### WHAT IS NEEDED
Render the material again word for word, skipping the pictures in it.

---------------

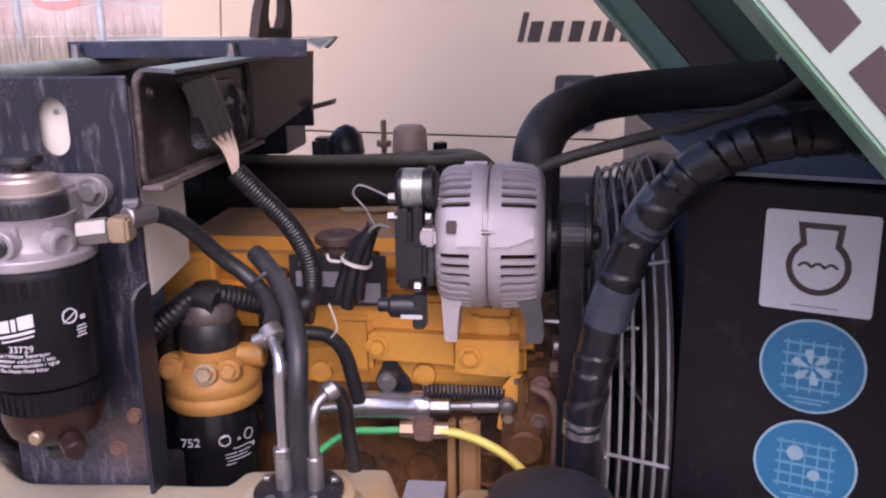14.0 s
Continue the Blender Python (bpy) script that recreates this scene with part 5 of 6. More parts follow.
gg = thing("restriction_gauge", (-0.555, 1.42, 1.25), "round black gauge with a white dial on a hose neck", "gauge")
d = Vector((-0.1, -0.98, 0.1)).normalized()
c = Vector((-0.552, 1.418, 1.497))
part("gauge_body", lathed([(0, -0.06), (0.03, -0.058), (0.036, -0.045), (0.04, -0.02), (0.038, -0.012), (0.039, 0.0), (0.036, 0.008), (0.026, 0.012), (0.026, 0.006), (0, 0.006)], c, d, 36), PLASTIC, gg)
dial = part("dial", lathed([(0, 0.007), (0.0255, 0.007), (0.0255, 0.036), (0.0235, 0.038), (0.0225, 0.0365), (0, 0.0365)], c, d, 32), DIAL, gg, "white dial")
part("dial_pin", rod(c + d * 0.0364, c + d * 0.0385, 0.002, 8), INK, dial)
for k in range(9):
    a = radians(-50 + k * 35)
    q = d.cross(Vector((0, 0, 1))).normalized()
    w = q.cross(d)
    part("dial_mark", rod(c + d * 0.0366 + (q * math.cos(a) + w * math.sin(a)) * 0.0145, c + d * 0.0366 + (q * math.cos(a) + w * math.sin(a)) * 0.018, 0.0004, 6, 0.0001), INK, dial)
part("neck", lathed([(0, 1.425), (0.034, 1.425), (0.036, 1.43), (0.034, 1.47), (0.03, 1.49), (0, 1.49)], (-0.552, 1.435, 0), seg=28), PLASTIC, gg)
part("pale_collar", lathed([(0.03, 1.405), (0.037, 1.407), (0.038, 1.424), (0.03, 1.427)], (-0.552, 1.437, 0), seg=28), STRAP, gg)
part("riser", tube([(-0.552, 1.437, 1.412), (-0.549, 1.436, 1.36), (-0.54, 1.42, 1.3), (-0.53, 1.4, 1.164)], 0.024, 20), CAP_BLUE, gg)
part("riser_clamp", lathe(bmesh.new(), [(0.0242, -0.006), (0.026, -0.006), (0.026, 0.006), (0.0242, 0.006)], (-0.55, 1.4365, 1.375), (0.05, 0, 1), 24, closed=True), STEEL, gg)
ln = thing("braided_sensor_line", (-0.5, 1.5, 1.4), "grey braided sensor line with a dark plug", "hose")
part("line", tube([(-0.512, 1.5, 1.515), (-0.47, 1.475, 1.508), (-0.44, 1.45, 1.47), (-0.435, 1.43, 1.42), (-0.44, 1.42, 1.35)], 0.0045, 10), LINE_GREY, ln)
part("plug", tube([(-0.552, 1.5, 1.49), (-0.552, 1.51, 1.515), (-0.538, 1.51, 1.522), (-0.508, 1.5, 1.514)], 0.009, 12), RUST, ln)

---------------

### PROBLEM SOLUTION
14.0 s
Continue the Blender Python (bpy) script that recreates this scene with part 5 of 6. More parts follow.
gg = thing("restriction_gauge", (-0.555, 1.42, 1.25), "round black gauge with a white dial on a hose neck", "gauge")
d = Vector((-0.1, -0.98, 0.1)).normalized()
c = Vector((-0.552, 1.418, 1.497))
part("gauge_body", lathed([(0, -0.06), (0.03, -0.058), (0.036, -0.045), (0.04, -0.02), (0.038, -0.012), (0.039, 0.0), (0.036, 0.008), (0.026, 0.012), (0.026, 0.006), (0, 0.006)], c, d, 36), PLASTIC, gg)
dial = part("dial", lathed([(0, 0.007), (0.0255, 0.007), (0.0255, 0.036), (0.0235, 0.038), (0.0225, 0.0365), (0, 0.0365)], c, d, 32), DIAL, gg, "white dial")
part("dial_pin", rod(c + d * 0.0364, c + d * 0.0385, 0.002, 8), INK, dial)
for k in range(9):
    a = radians(-50 + k * 35)
    q = d.cross(Vector((0, 0, 1))).normalized()
    w = q.cross(d)
    part("dial_mark", rod(c + d * 0.0366 + (q * math.cos(a) + w * math.sin(a)) * 0.0145, c + d * 0.0366 + (q * math.cos(a) + w * math.sin(a)) * 0.018, 0.0004, 6, 0.0001), INK, dial)
part("neck", lathed([(0, 1.425), (0.034, 1.425), (0.036, 1.43), (0.034, 1.47), (0.03, 1.49), (0, 1.49)], (-0.552, 1.435, 0), seg=28), PLASTIC, gg)
part("pale_collar", lathed([(0.03, 1.405), (0.037, 1.407), (0.038, 1.424), (0.03, 1.427)], (-0.552, 1.437, 0), seg=28), STRAP, gg)
part("riser", tube([(-0.552, 1.437, 1.412), (-0.549, 1.436, 1.36), (-0.54, 1.42, 1.3), (-0.53, 1.4, 1.164)], 0.024, 20), CAP_BLUE, gg)
part("riser_clamp", lathe(bmesh.new(), [(0.0242, -0.006), (0.026, -0.006), (0.026, 0.006), (0.0242, 0.006)], (-0.55, 1.4365, 1.375), (0.05, 0, 1), 24, closed=True), STEEL, gg)
ln = thing("braided_sensor_line", (-0.5, 1.5, 1.4), "grey braided sensor line with a dark plug", "hose")
part("line", tube([(-0.512, 1.5, 1.515), (-0.47, 1.475, 1.508), (-0.44, 1.45, 1.47), (-0.435, 1.43, 1.42), (-0.44, 1.42, 1.35)], 0.0045, 10), LINE_GREY, ln)
part("plug", tube([(-0.552, 1.5, 1.49), (-0.552, 1.51, 1.515), (-0.538, 1.51, 1.522), (-0.508, 1.5, 1.514)], 0.009, 12), RUST, ln)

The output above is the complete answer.